IPCC Fourth Assessment Report: Climate Change 2007
Climate Change 2007: Working Group II: Impacts, Adaptation and Vulnerability

5.4.1.1 Effects of elevated CO2 on plant growth and yield

Plant response to elevated CO2 alone, without climate change, is positive and was reviewed extensively by the TAR. Recent studies confirm that the effects of elevated CO2 on plant growth and yield will depend on photosynthetic pathway, species, growth stage and management regime, such as water and nitrogen (N) applications (Jablonski et al., 2002; Kimball et al., 2002; Norby et al., 2003; Ainsworth and Long, 2005). On average across several species and under unstressed conditions, recent data analyses find that, compared to current atmospheric CO2 concentrations, crop yields increase at 550 ppm CO2 in the range of 10-20% for C3 crops and 0-10% for C4 crops (Ainsworth et al., 2004; Gifford, 2004; Long et al., 2004). Increases in above-ground biomass at 550 ppm CO2 for trees are in the range 0-30%, with the higher values observed in young trees and little to no response observed in mature natural forests (Nowak et al., 2004; Korner et al., 2005; Norby et al., 2005). Observed increase of above-ground production in C3 pastures is about +10% (Nowak et al., 2004; Ainsworth and Long, 2005). For commercial forestry, slow-growing trees may respond little to elevated CO2 (e.g., Vanhatalo et al., 2003), and fast-growing trees more strongly, with harvestable wood increases of +15-25% at 550 ppm and high N (Calfapietra et al., 2003; Liberloo et al., 2005; Wittig et al., 2005). Norby et al. (2005) found a mean tree net primary production (NPP) response of 23% in young tree stands; however in mature tree stands Korner et al. (2005) reported no stimulation.

While some studies using re-analyses of recent FACE experimental results have argued that crop response to elevated CO2 may be lower than previously thought, with consequences for crop modelling and projections of food supply (Long et al., 2005, 2006), others have suggested that these new analyses are, in fact, consistent with previous findings from both FACE and other experimental settings (Tubiello et al., 2007a, 2007b). In addition, simulations of unstressed plant growth and yield response to elevated CO2 in the main crop-simulation models, including AFRC-Wheat, APSIM, CERES, CROPGRO, CropSyst, LINTULC and SIRIUS, have been shown to be in line with recent experimental data, projecting crop yield increases of about 5-20% at 550 ppm CO2 (Tubiello et al., 2007b). Within that group, the main crop and pasture models, CENTURY and EPIC, project above-ground biomass production in C3 species of about 15-20% at 550 ppm CO2, i.e., at the high end of observed values for crops, and higher than recent observations for pasture. Forest models assume NPP increases at 550 ppm CO2 in the range 15-30%, consistent with observed responses in young trees, but higher than observed for mature trees stands.

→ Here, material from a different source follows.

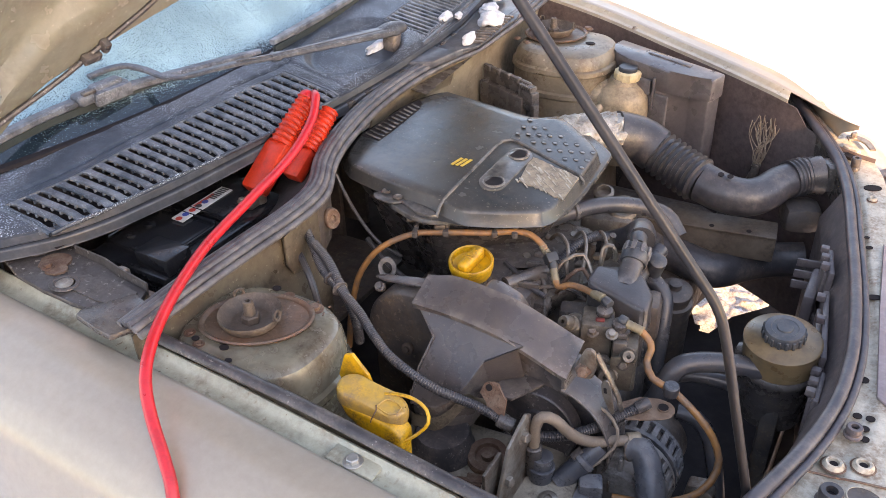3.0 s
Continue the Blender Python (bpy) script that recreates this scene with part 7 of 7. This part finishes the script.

Importantly, plant physiologists and modellers alike recognise that the effects of elevated CO2 measured in experimental settings and implemented in models may overestimate actual field- and farm-level responses, due to many limiting factors such as pests, weeds, competition for resources, soil, water and air quality, etc., which are neither well understood at large scales, nor well implemented in leading models (Tubiello and Ewert, 2002; Fuhrer, 2003; Karnosky, 2003; Gifford, 2004; Peng et al., 2004; Ziska and George, 2004; Ainsworth and Long, 2005; Tubiello et al., 2007a, 2007b). Assessment studies should therefore include these factors where possible, while analytical capabilities need to be enhanced. It is recommended that yield projections use a range of parameterisations of CO2 effects to better convey the associated uncertainty range.